Enter the first feature value: 1.9
Enter the second feature value: 2
tensor([-1.], grad_fn=<TanhBackward0>)

From the graph it is very clear that the output should be [+1], as it resembled the upper curve. But i still get [-1]?

I always get [-1] no matter what input I give.

Any help?

EDIT : I've tried the same using BCELoss() and it seems to work. But I need to map it to {-1,1} and not {0,1}.


Solution

  • Have you read the documentation for HingeEmbeddingLoss?

    Measures the loss given an input tensor 𝑥 and a labels tensor 𝑦 (containing 1 or -1). This is usually used for measuring whether two inputs are similar or dissimilar, e.g. using the L1 pairwise distance as 𝑥, and is typically used for learning nonlinear embeddings or semi-supervised learning.

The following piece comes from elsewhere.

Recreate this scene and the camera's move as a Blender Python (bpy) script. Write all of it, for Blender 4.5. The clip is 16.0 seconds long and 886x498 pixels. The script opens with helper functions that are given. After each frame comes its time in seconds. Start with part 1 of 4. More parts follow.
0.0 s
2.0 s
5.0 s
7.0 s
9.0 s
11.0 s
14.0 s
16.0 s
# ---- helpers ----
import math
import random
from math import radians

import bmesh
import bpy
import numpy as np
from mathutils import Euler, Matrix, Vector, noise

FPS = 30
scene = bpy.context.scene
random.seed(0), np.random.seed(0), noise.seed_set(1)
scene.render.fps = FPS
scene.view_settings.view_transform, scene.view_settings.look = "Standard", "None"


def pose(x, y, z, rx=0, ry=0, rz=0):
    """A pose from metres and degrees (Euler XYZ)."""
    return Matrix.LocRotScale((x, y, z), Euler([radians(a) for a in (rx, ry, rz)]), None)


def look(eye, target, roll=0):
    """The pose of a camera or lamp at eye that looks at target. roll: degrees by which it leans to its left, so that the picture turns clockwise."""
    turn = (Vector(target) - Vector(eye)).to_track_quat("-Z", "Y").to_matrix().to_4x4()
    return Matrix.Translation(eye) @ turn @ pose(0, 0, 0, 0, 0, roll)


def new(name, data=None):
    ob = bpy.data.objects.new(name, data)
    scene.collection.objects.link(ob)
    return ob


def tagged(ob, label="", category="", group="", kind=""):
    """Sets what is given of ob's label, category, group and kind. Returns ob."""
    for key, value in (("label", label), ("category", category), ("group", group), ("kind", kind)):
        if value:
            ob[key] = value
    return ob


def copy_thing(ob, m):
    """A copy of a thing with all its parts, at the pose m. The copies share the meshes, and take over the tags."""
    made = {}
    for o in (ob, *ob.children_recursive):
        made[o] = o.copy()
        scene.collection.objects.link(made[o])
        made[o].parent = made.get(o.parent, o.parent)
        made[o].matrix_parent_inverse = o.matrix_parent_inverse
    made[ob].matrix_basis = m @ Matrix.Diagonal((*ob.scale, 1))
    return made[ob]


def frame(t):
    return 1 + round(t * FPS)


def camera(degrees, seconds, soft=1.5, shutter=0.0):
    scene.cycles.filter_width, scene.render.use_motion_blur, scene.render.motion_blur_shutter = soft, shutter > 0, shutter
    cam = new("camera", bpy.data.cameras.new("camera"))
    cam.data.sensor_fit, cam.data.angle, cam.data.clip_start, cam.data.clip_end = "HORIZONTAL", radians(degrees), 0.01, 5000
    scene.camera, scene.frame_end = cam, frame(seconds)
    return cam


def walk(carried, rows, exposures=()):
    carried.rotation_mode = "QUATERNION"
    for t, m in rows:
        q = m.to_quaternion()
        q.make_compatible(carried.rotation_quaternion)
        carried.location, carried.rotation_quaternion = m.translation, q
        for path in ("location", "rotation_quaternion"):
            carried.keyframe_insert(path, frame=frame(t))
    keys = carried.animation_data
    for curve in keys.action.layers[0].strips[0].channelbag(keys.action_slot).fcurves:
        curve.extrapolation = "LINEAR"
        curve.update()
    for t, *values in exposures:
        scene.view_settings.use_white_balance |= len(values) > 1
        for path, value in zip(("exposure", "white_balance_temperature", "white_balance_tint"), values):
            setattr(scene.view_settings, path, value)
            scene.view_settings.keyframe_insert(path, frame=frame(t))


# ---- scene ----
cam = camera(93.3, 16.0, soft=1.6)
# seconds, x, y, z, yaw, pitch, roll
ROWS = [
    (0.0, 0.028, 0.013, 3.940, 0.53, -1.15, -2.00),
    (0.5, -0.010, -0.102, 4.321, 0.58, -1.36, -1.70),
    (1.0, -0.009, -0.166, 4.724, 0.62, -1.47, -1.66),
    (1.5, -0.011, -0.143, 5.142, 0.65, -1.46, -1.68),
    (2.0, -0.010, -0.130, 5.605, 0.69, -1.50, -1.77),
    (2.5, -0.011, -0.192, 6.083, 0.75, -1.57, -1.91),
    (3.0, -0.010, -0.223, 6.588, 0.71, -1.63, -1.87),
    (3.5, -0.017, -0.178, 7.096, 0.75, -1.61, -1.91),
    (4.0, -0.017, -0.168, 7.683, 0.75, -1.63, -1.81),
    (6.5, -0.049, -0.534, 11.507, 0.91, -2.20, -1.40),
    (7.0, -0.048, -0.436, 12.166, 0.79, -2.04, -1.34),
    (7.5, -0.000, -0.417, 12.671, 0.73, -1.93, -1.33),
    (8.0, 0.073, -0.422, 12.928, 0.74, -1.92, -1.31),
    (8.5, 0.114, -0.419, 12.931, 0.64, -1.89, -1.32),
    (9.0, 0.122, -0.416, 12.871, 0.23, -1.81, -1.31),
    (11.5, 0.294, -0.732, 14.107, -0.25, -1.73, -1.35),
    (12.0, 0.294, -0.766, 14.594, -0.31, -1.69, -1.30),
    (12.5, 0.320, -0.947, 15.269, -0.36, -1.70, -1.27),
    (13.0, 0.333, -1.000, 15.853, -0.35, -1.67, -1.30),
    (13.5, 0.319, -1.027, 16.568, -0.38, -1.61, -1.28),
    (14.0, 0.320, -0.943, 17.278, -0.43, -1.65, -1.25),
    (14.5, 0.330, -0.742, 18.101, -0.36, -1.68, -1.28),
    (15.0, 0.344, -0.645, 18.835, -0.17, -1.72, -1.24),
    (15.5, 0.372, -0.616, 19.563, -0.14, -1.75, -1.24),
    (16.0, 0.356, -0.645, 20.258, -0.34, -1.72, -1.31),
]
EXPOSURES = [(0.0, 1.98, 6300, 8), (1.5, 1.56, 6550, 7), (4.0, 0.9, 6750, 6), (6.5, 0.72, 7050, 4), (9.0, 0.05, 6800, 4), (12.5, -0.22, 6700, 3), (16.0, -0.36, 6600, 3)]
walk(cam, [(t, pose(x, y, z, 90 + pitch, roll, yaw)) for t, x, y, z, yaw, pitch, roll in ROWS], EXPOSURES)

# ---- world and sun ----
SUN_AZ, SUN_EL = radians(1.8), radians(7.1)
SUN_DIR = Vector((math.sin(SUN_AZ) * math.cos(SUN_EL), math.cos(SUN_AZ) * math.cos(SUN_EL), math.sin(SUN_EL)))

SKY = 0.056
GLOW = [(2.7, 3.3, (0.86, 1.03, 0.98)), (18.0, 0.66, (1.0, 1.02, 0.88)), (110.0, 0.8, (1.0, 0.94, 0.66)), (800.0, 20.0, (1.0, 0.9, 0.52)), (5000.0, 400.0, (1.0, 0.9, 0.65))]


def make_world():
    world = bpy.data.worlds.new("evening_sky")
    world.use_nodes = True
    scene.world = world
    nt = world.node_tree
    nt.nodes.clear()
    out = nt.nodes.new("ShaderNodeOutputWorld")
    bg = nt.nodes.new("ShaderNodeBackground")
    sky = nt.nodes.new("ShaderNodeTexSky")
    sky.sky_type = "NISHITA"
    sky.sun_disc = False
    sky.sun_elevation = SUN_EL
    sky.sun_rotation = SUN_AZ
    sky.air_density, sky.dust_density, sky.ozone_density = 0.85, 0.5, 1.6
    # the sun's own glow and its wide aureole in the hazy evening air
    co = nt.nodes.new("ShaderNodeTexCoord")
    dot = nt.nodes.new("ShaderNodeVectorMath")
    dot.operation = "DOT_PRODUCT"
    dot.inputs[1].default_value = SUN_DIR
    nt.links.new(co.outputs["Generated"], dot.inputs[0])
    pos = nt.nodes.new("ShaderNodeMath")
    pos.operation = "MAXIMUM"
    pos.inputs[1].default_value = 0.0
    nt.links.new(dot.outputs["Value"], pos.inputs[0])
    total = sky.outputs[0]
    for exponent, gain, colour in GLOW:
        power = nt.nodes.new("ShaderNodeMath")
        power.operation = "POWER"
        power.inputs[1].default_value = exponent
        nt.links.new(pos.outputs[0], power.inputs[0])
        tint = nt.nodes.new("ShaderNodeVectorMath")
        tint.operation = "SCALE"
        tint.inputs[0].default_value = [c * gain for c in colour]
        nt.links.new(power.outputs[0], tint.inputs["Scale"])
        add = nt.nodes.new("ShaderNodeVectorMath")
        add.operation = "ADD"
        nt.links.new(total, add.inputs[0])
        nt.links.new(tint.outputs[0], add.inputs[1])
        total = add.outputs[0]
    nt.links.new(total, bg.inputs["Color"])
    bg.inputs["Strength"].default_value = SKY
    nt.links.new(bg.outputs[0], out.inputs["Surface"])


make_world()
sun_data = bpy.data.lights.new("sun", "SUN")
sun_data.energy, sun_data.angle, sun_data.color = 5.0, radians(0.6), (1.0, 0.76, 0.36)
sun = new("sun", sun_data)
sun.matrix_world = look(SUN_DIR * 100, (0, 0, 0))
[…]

    The x in HingeEmbeddingLoss is supposed to be distances between paired embeddings. It doesn't apply at all to your prediction problem.

    You are actually telling the model to do the opposite of what you want. For the loss computation, the loss is x when y=1 and margin-x when y=-1. Meaning, when y=1, you are telling the model to produce a small value (-1), and vice versa when y=-1.

    You also have errors from incorrect broadcasting. loss = criterion(output.squeeze(), y_train.long()) produces a (n,n) loss rather than a (n,1) loss. This error is also present in your accuracy calculation.

    If you remove the broadcasting errors and compute accuracy as the opposite sign (((-y_pred.sign()).long() == y_val).float().mean()), the training setup somewhat works.

    Overall, the correct way to approach this problem is to use binary classification (which, as you mention, works). If you need the output to be on [-1, 1], you can just rescale the sigmoid logits from [0, 1] to [-1, 1] after prediction.